▸ PROBLEM REQUIREMENTS: Reproduce the listing exactly, with no pictures in your copy.
----- DATASET SECTION
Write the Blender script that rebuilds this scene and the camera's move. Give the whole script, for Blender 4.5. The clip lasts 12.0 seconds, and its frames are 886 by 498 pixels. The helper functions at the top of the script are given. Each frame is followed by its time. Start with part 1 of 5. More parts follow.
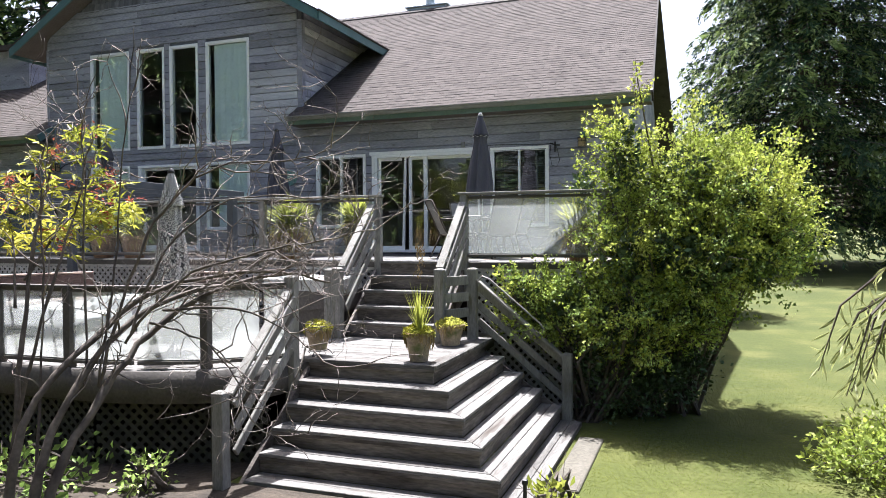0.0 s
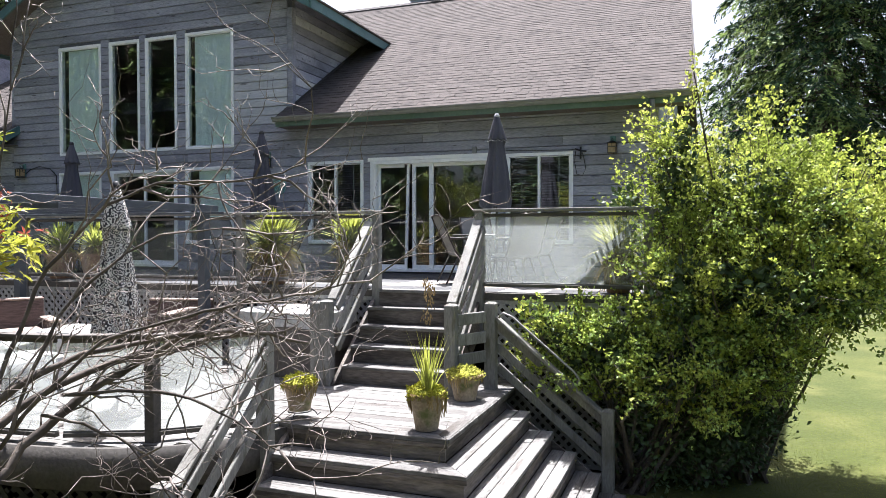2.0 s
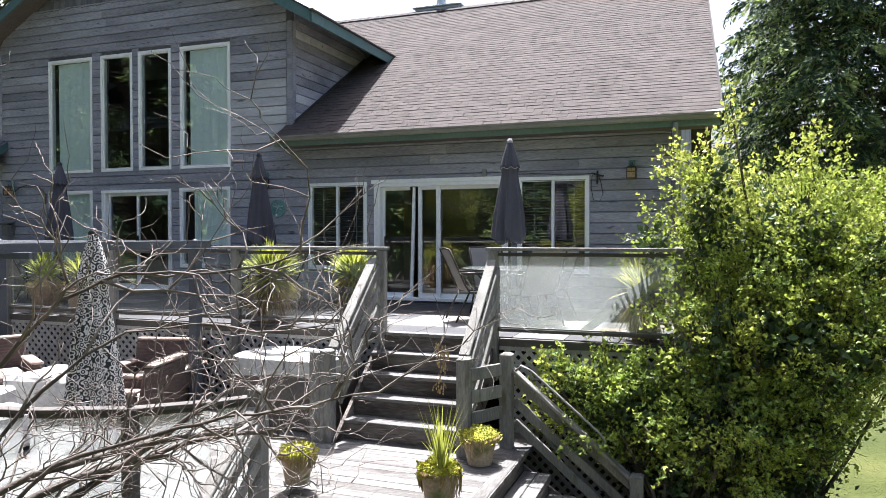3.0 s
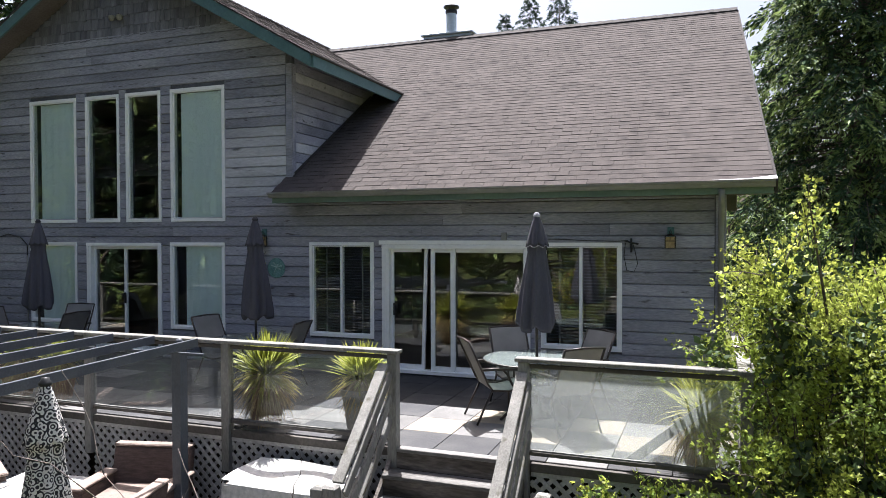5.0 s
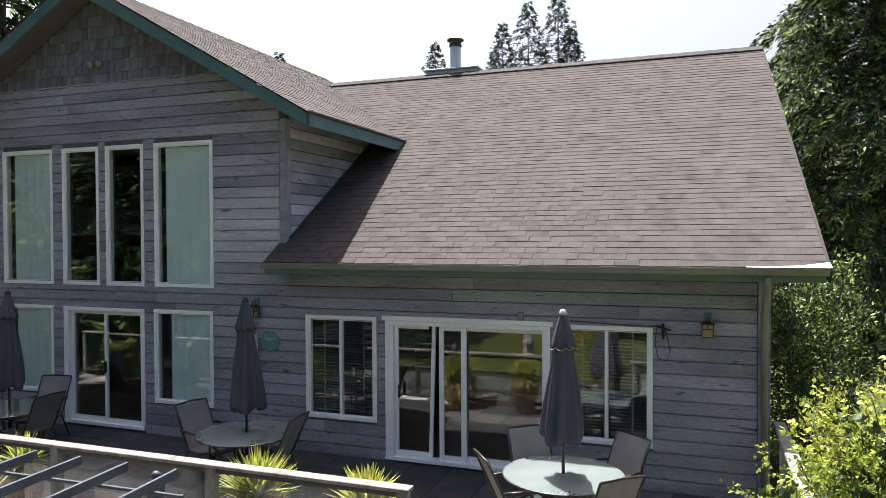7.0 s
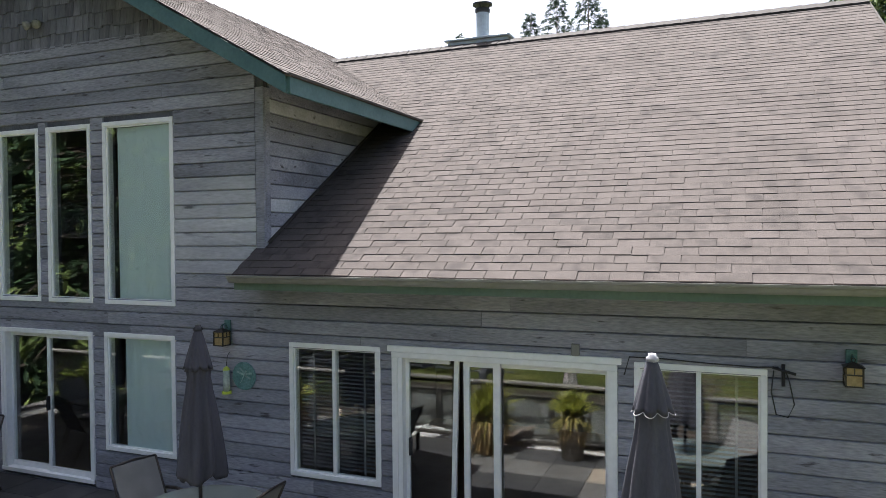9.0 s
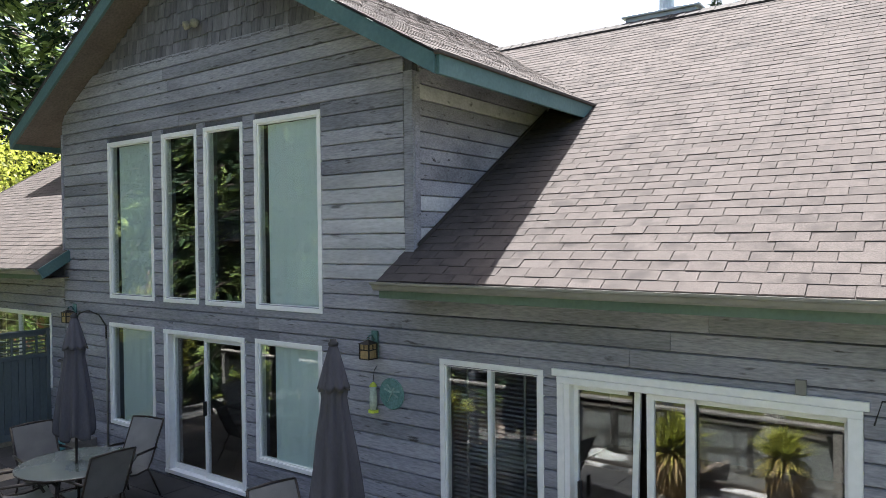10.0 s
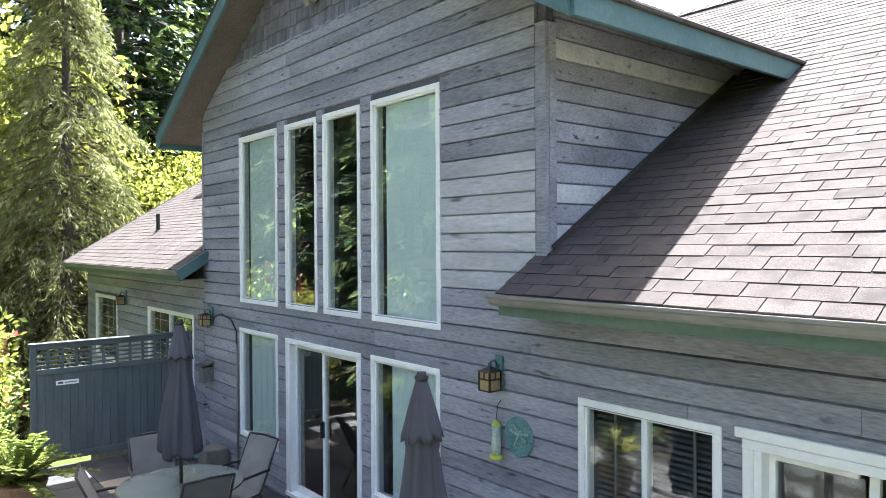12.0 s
----------
▸ TASK RESULT:
Write the Blender script that rebuilds this scene and the camera's move. Give the whole script, for Blender 4.5. The clip lasts 12.0 seconds, and its frames are 886 by 498 pixels. The helper functions at the top of the script are given. Each frame is followed by its time. Start with part 1 of 5. More parts follow.
0.0 s
2.0 s
3.0 s
5.0 s
7.0 s
9.0 s
10.0 s
12.0 s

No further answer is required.